The scheme – which could cost between £35-£40 million was approved unanimously by South Lakeland District Council's (SLDC) planning committee on Thursday after a meeting at Kendal Town Hall.

The project, the first part of a three-stage plan to help protect the town and neighbouring communities, was drawn up by the Environment Agency after it was agreed action was needed to address flood problems following the devastation of Storm Desmond in 2015.

The meeting opened with a presentation detailing the scheme by the SLDC planning department and then a total of 23 people, including several members of the public, addressed the meeting.

Some expressed their impassioned support for the plan, including Westmorland and Lonsdale MP Tim Farron, while others, including representatives of locally based charity The Friends of the Lake District, were equally strident in their opposition to the proposals, which envisage around four miles of walls and embankments by the River Kent in the town and a pumping station at Stock Beck.

After a brief debate, councillors unanimously backed the plan, though it was passed subject to the result of a request from the six organisations who have formally written to the appropriate Government department requesting that the plan be 'called out' and reviewed by the Secretary of State.

Mr Farron welcomed the decision: “This news will come as a great relief for all those in Kendal, Burneside and Staveley whose homes and businesses have been devastated by recent flooding.

“I know that some residents have had concerns about certain aspects of the plans so it’s important that we continue to hold the Environment Agency account to deliver the best possible scheme for our community.

“There have been five formal requests that the Government call in this decision which could still halt these plans, and therefore I will be writing to the Secretary of State to urge him to reject these requests.

“Having waited more than three years to even get to the planning stage, and having been through many iterations during the consultation, those who still live with the trauma of flood events over the past ten years should not be made to wait any longer to get these flood defences in place.”

Stewart Mounsey, Environment Agency flood and coastal risk manager for Cumbria, echoed the sentiment.

“It is wonderful news that councillors on South Lakeland District Council planning committee have given their support to phase one of the Kendal flood risk management scheme, and we await the outcome of the Secretary of State’s decision," he said. 
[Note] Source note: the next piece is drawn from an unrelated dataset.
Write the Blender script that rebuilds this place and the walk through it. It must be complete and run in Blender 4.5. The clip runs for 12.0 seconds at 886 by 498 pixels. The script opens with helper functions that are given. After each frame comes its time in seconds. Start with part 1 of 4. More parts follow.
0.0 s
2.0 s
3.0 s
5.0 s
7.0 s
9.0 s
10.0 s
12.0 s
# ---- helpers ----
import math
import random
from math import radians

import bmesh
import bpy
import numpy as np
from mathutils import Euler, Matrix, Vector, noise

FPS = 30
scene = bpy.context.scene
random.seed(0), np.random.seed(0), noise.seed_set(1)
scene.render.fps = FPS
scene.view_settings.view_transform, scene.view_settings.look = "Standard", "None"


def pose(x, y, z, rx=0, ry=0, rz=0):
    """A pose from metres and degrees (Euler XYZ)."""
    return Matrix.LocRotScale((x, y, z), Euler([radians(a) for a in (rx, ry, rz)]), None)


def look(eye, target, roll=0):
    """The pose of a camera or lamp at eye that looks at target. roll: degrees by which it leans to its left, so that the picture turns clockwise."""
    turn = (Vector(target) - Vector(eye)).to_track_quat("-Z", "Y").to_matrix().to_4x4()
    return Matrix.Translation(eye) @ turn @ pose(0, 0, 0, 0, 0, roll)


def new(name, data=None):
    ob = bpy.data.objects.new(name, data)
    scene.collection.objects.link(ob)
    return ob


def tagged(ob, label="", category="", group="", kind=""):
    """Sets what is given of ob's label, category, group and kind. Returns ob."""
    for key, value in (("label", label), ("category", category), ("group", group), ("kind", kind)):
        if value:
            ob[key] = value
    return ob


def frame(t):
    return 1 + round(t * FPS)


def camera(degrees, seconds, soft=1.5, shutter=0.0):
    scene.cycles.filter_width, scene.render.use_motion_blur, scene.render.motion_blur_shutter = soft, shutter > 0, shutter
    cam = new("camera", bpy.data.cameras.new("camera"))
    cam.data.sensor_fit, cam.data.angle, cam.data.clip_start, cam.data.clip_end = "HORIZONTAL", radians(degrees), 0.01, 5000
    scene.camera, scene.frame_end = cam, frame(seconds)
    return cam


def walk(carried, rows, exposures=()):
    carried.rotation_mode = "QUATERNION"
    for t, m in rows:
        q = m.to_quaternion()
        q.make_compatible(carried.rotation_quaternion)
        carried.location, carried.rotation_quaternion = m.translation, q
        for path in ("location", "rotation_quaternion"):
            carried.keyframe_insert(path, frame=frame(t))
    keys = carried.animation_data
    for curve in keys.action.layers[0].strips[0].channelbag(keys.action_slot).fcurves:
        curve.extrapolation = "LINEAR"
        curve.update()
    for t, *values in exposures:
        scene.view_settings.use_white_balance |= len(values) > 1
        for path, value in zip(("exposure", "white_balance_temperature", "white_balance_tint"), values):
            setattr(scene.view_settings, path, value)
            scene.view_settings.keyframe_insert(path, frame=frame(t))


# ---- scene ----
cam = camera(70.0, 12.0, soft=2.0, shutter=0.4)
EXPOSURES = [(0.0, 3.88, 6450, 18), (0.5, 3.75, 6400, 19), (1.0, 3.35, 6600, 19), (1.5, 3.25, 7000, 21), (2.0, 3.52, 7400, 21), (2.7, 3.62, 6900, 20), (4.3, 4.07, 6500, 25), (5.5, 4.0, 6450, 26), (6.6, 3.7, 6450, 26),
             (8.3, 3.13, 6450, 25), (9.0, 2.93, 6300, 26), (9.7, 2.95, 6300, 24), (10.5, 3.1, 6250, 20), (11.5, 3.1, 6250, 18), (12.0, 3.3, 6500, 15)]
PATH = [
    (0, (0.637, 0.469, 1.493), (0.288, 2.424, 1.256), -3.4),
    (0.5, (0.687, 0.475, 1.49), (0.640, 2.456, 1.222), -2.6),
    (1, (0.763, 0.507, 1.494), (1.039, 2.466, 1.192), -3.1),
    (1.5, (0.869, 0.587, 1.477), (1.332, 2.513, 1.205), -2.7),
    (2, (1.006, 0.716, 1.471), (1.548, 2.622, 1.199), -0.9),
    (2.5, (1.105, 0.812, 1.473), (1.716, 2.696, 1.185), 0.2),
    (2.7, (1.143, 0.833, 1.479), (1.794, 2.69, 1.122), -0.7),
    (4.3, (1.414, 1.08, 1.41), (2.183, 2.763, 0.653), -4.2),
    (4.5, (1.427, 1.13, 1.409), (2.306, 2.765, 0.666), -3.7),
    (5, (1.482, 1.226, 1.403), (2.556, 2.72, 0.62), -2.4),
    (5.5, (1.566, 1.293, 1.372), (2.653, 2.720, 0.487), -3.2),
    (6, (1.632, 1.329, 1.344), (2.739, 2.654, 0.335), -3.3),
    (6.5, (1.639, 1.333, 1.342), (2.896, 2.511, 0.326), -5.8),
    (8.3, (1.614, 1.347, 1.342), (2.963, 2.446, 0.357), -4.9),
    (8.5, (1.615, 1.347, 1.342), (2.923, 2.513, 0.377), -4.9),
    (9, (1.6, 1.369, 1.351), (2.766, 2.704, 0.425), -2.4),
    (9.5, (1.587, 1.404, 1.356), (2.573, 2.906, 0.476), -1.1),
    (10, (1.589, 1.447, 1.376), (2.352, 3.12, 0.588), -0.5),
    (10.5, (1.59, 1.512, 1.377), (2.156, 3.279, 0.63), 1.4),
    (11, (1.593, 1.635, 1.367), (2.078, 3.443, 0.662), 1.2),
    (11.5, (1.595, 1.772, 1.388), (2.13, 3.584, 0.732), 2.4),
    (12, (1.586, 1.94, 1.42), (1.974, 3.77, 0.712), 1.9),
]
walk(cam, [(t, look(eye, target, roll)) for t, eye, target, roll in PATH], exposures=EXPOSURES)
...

However, Kate Willshaw, a leading opponent of the plan who led the campaign to save the hundreds of trees threatened by the construction of the flood walls, said she was dismayed at the outcome.

"We are very disappointed though we feel we have done all we can," she said.
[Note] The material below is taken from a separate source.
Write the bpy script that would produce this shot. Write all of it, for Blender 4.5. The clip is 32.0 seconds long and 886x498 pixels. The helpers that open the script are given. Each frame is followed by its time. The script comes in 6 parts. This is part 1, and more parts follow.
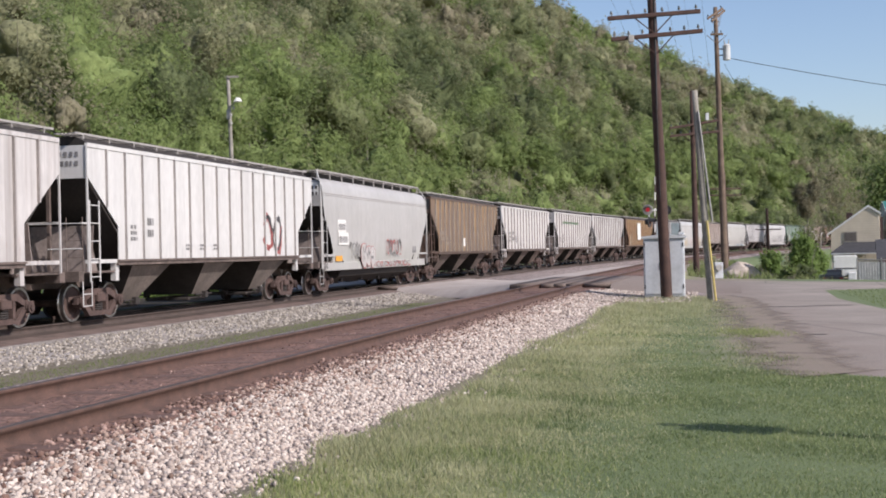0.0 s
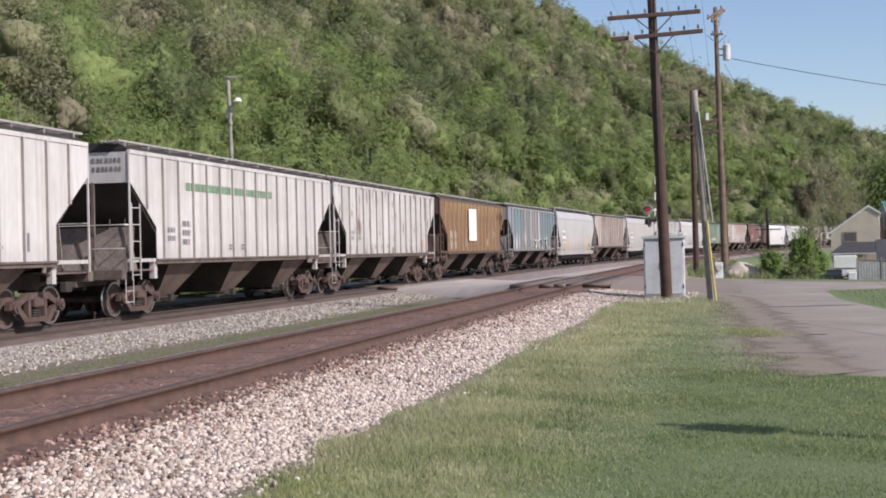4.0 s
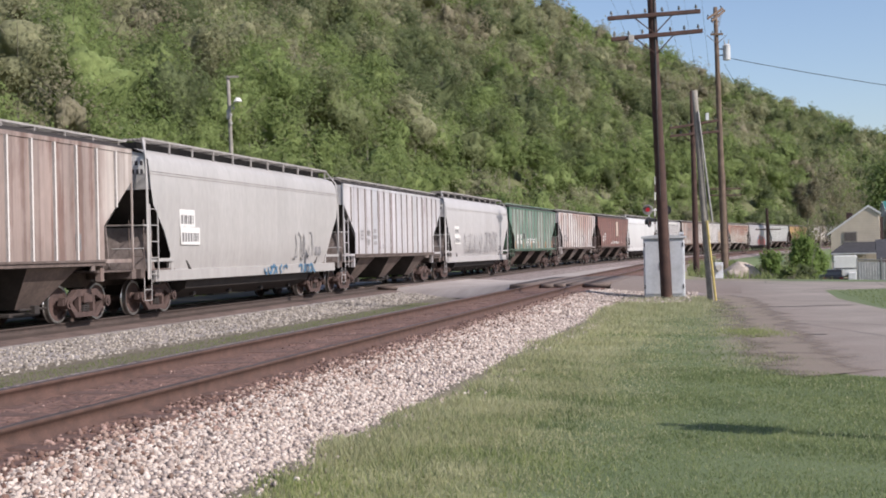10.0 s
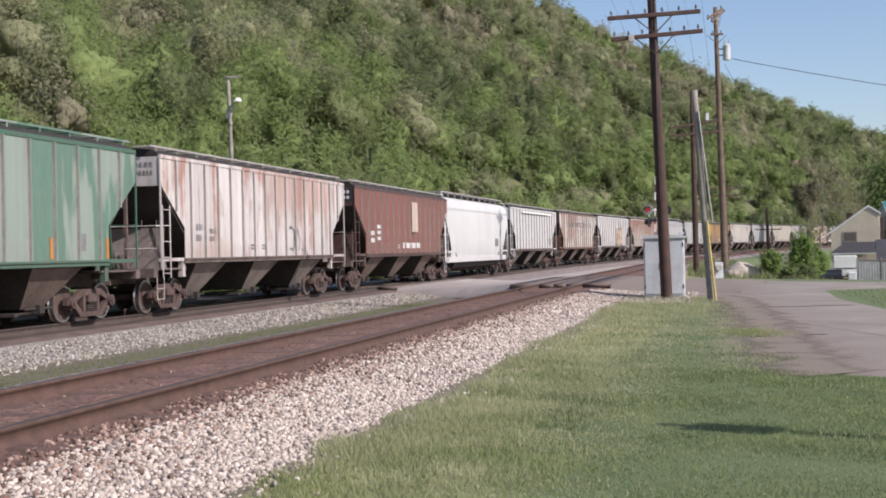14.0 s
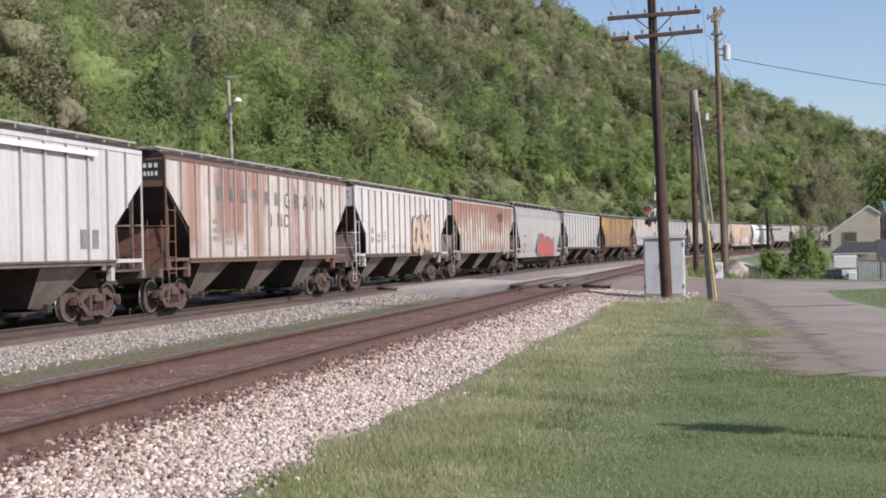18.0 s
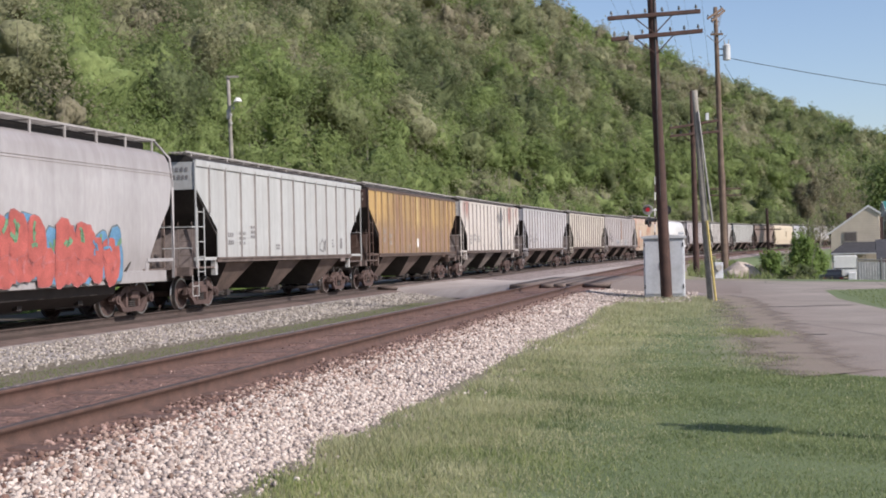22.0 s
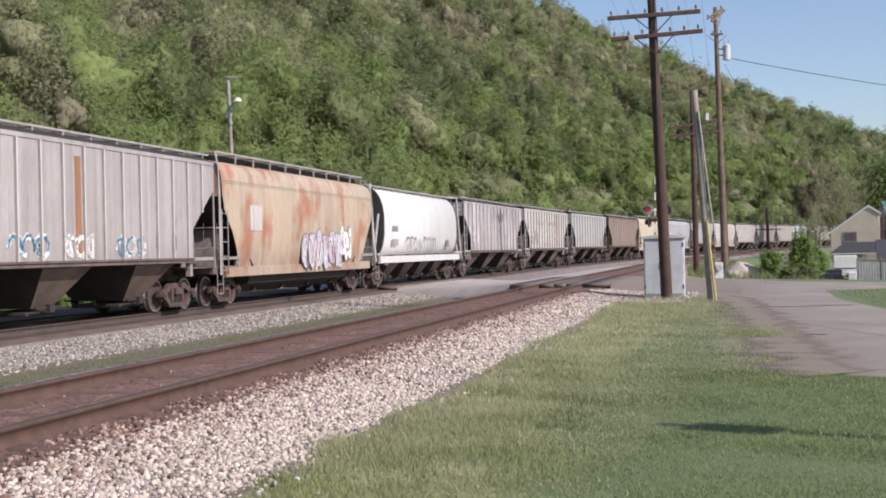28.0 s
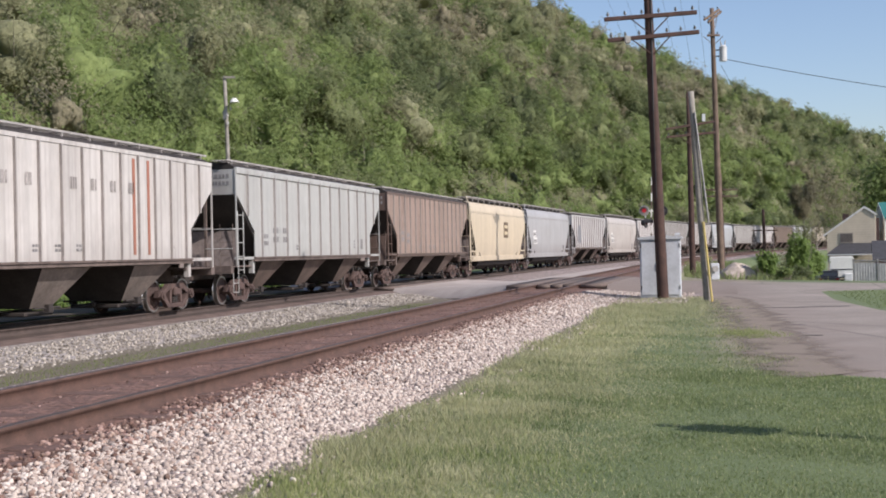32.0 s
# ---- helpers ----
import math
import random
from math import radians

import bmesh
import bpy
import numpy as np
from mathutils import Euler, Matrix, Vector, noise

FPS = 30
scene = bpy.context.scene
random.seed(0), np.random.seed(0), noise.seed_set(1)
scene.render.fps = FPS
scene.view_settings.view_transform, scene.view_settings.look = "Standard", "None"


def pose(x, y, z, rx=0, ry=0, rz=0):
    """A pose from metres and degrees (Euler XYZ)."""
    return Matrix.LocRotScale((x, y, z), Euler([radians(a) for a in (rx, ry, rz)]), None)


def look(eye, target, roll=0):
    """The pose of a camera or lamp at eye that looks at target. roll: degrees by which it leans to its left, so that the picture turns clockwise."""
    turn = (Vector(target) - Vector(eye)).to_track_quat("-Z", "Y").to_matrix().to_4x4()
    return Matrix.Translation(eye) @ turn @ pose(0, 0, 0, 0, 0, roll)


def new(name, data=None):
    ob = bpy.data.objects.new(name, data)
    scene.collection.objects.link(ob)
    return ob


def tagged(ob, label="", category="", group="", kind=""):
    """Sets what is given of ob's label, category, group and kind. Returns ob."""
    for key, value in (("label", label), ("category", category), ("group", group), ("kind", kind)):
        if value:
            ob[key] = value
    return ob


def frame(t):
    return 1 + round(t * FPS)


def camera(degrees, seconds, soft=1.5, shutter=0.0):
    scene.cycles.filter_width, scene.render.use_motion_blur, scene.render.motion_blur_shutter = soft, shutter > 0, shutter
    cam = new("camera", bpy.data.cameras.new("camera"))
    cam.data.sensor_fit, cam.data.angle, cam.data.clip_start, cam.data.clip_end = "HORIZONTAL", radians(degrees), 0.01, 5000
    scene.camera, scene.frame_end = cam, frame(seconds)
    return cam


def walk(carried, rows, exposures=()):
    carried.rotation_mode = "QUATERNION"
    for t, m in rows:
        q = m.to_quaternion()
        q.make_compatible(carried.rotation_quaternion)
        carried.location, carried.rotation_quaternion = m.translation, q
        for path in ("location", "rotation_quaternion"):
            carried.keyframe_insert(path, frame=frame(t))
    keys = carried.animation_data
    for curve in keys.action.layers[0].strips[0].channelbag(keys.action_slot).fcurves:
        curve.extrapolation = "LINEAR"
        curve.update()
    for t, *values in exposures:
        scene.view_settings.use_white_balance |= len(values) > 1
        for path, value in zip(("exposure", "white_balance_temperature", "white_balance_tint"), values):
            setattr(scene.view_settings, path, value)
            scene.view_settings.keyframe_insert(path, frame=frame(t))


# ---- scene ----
import itertools

SECONDS = 32.0
EYE = Vector((0.0, 0.0, 1.498))
cam = camera(39.83, SECONDS, soft=1.85)


def aim(right=0.0, up=0.0, lean=0.0):
    """The camera's pose, turned by some degrees from its resting aim."""
    a, e = radians(right), math.atan(4.64 / 2163.75) + radians(up)
    way = Vector((math.sin(a) * math.cos(e), math.cos(a) * math.cos(e), math.sin(e)))
    return look(EYE, EYE + 100 * way, -1.26 + lean)


walk(cam, [
    (0.0, aim()), (14.0, aim()), (28.0, aim()), (28.15, aim(0.08, 0.01, 0.02)),
    (28.5, aim(0.365, 0.045, 0.13)), (29.0, aim(0.42, 0.05, 0.13)),
    (29.5, aim(0.26, 0.035, 0.08)), (30.0, aim(0.43, 0.065, 0.12)), (30.5, aim(0.745, 0.075, 0.13)),
    (31.0, aim(0.70, 0.08, 0.12)), (31.5, aim(0.745, 0.065, 0.13)), (32.0, aim(0.165, 0.03, 0.05)),
], exposures=[(0.0, 0.14, 6550, 17), (32.0, 0.14, 6550, 17)])

# ---- light ----
SUN_EL, SUN_AZ = 37.0, 124.0          # azimuth from the +y axis, clockwise
sun_way = Vector((math.sin(radians(SUN_AZ)) * math.cos(radians(SUN_EL)),
                  math.cos(radians(SUN_AZ)) * math.cos(radians(SUN_EL)), math.sin(radians(SUN_EL))))
sun = new("sun", bpy.data.lights.new("sun", "SUN"))
sun.data.energy, sun.data.angle, sun.data.color = 5.2, radians(0.6), (1.0, 0.96, 0.89)
sun.matrix_world = look(sun_way * 400, (0, 0, 0))
world = bpy.data.worlds.new("sky")
scene.world = world
world.use_nodes = True
wn = world.node_tree.nodes
sky = wn.new("ShaderNodeTexSky")
sky.sky_type, sky.sun_disc = "NISHITA", False
sky.sun_elevation, sky.sun_rotation = radians(SUN_EL), radians(SUN_AZ)
sky.air_density, sky.dust_density, sky.ozone_density = 1.0, 1.0, 2.6
world.node_tree.links.new(sky.outputs[0], wn["Background"].inputs[0])
wn["Background"].inputs[1].default_value = 0.135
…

Approval was granted subject to confirmation that the Secretary of State for Communities and Local Government does not wish to call in the application for his own determination.

SLDC will not issue any planning permission until the Secretary of State has had an opportunity to consider fully the issues that have been raised in the requests.
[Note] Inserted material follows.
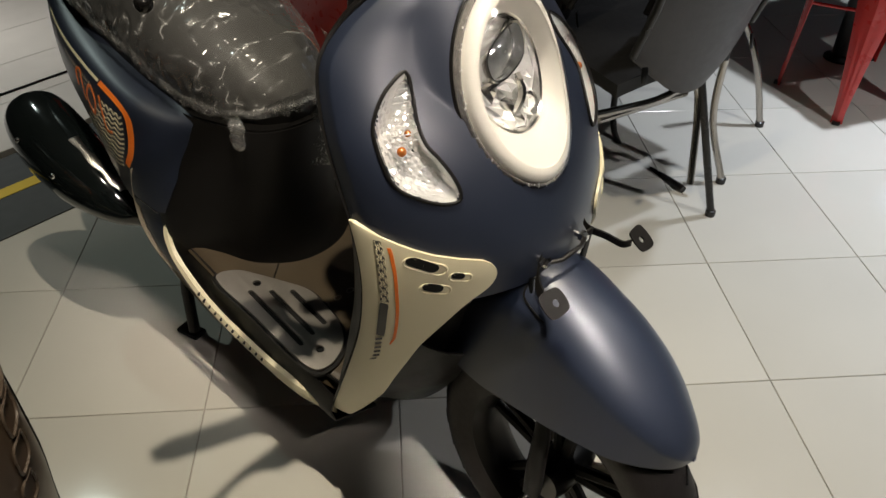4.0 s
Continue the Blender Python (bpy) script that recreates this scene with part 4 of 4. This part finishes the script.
def film_material(name, haze, crease, scale):
    """Clear film: see-through, milky, highlight streaks whitened into its creases, glossy on their flanks."""
    m = bpy.data.materials.new(name)
    m.use_nodes = True
    nt = m.node_tree
    for n in list(nt.nodes):
        nt.nodes.remove(n)

    def node(kind, **values):
        n = nt.nodes.new(kind)
        for key, v in values.items():
            n.inputs[key.replace("_", " ")].default_value = v
        return n

    def sums(op, a, b):
        n = nt.nodes.new("ShaderNodeMath")
        n.operation = op
        for i, q in enumerate((a, b)):
            if isinstance(q, (int, float)):
                n.inputs[i].default_value = q
            else:
                nt.links.new(q, n.inputs[i])
        return n.outputs[0]

    tc = nt.nodes.new("ShaderNodeTexCoord")
    bend = node("ShaderNodeTexNoise", Scale=scale * 0.5, Detail=2.0)
    nt.links.new(tc.outputs["Object"], bend.inputs["Vector"])
    ridges = []
    for turn, stretch, k in (((0.0, 0.05, 0.08), (0.16, 1.7, 1.4), 1.0), ((0.9, 0.1, -0.7), (2.2, 0.22, 1.0), 1.2), ((0.3, 0.8, 1.4), (1.7, 0.26, 1.4), 2.4)):
        mp = node("ShaderNodeMapping", Rotation=turn, Scale=stretch)
        wn = node("ShaderNodeTexNoise", Scale=scale * k, Detail=0.9, Distortion=0.0)
        nt.links.new(tc.outputs["Object"], mp.inputs["Vector"])
        nt.links.new(mp.outputs[0], wn.inputs["Vector"])
        off = sums("ABSOLUTE", sums("SUBTRACT", wn.outputs[0], 0.5), 0)
        ridges.append(sums("MAXIMUM", sums("SUBTRACT", 1.0, sums("MULTIPLY", off, 8.0)), 0.0))
    mask = sums("MINIMUM", sums("MAXIMUM", sums("MULTIPLY", sums("SUBTRACT", bend.outputs[0], 0.37), 4.5), 0.22), 1.0)
    ridge = sums("ADD", sums("MAXIMUM", ridges[0], ridges[1]), sums("MULTIPLY", ridges[2], 0.5))
    thin = sums("MULTIPLY", sums("POWER", sums("MULTIPLY", ridge, 0.72), 14.0), mask)
    bp = node("ShaderNodeBump", Strength=0.75, Distance=0.0045)
    nt.links.new(sums("MULTIPLY", ridge, sums("ADD", mask, 0.25)), bp.inputs["Height"])
    out = nt.nodes.new("ShaderNodeOutputMaterial")
    tr = nt.nodes.new("ShaderNodeBsdfTransparent")
    tr.inputs[0].default_value = (0.95, 0.95, 0.94, 1)
    gl = node("ShaderNodeBsdfGlossy", Roughness=0.17)
    gl.inputs[0].default_value = (0.95, 0.95, 0.93, 1)
    df = nt.nodes.new("ShaderNodeBsdfDiffuse")
    df.inputs[0].default_value = (0.70, 0.69, 0.67, 1)
    fr = node("ShaderNodeFresnel", IOR=1.22)
    m1, m2 = nt.nodes.new("ShaderNodeMixShader"), nt.nodes.new("ShaderNodeMixShader")
    nt.links.new(sums("ADD", sums("MULTIPLY", thin, crease), haze), m1.inputs[0])
    nt.links.new(sums("ADD", sums("MULTIPLY", thin, 0.10), sums("ADD", sums("MINIMUM", fr.outputs[0], 0.25), 0.035)), m2.inputs[0])
    for a, b in ((bp.outputs[0], gl.inputs["Normal"]), (tr.outputs[0], m1.inputs[1]), (df.outputs[0], m1.inputs[2]), (m1.outputs[0], m2.inputs[1]), (gl.outputs[0], m2.inputs[2]), (m2.outputs[0], out.inputs[0])):
        nt.links.new(a, b)
    return m


FILM = film_material("clear_film", 0.080, 0.42, 9.5)
FILM_HEM = film_material("gathered_film", 0.14, 0.60, 50)


def fold(q, stretch):
    """Sharp-crested folds between -0.5 and 1."""
    v = noise.noise(Vector((q.x * stretch[0], q.y * stretch[1], q.z * stretch[2])))
    return (1 - min(1.0, abs(v) * 2.2)) ** 2 - 0.35


def film_hem(x):
    """How far above the seat's lower edge the film ends."""
    return 0.058 + 0.085 * min(1, max(0, -(x + 0.70) / 0.25)) + 0.022 * math.sin(x * 23) * math.sin(x * 51)


def crumple(p):
    """Height of a crumpled sheet: flat facets that meet in sharp creases, at three sizes."""
    h = 0.0
    calm = min(1.0, max(0.25, 0.62 + 1.3 * noise.noise(p * 5 + Vector((3, 8, 2)))))
    for size, deep, off, stretch in ((7.0, 0.014, 0.0, (0.8, 1.2, 1.0)), (19.0, 0.0105 * calm, 5.0, (1.3, 0.6, 1.0)), (46.0, 0.0052 * calm, 9.0, (0.8, 1.3, 1.0))):
        q = Vector((p.x * stretch[0], p.y * stretch[1], p.z * stretch[2])) * size + Vector((off, off, off))
        q += Vector((noise.noise(q * 0.6), noise.noise(q * 0.6 + Vector((7, 7, 7))), 0)) * 0.8
        d = noise.voronoi(q)[0]
        h += deep * (d[0] - 0.45)
    return h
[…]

The overall, the plan falls into three phases, with the second and third phases being concerned with upstream flood management.

Phase 1 – linear defences in the town including a pumping station at the outflow from Stock Beck. The phase details four miles of flood walls along the River Kent, made from glass panels at scenic locations or traditional-look slate walls or moulded concrete in less sensitive places.

Phase 2 – improved linear defences for Burneside, Staveley and Ings.

Phase 3 – upstream storage for the River Kent and flow diversion for Stock Beck in higher flows.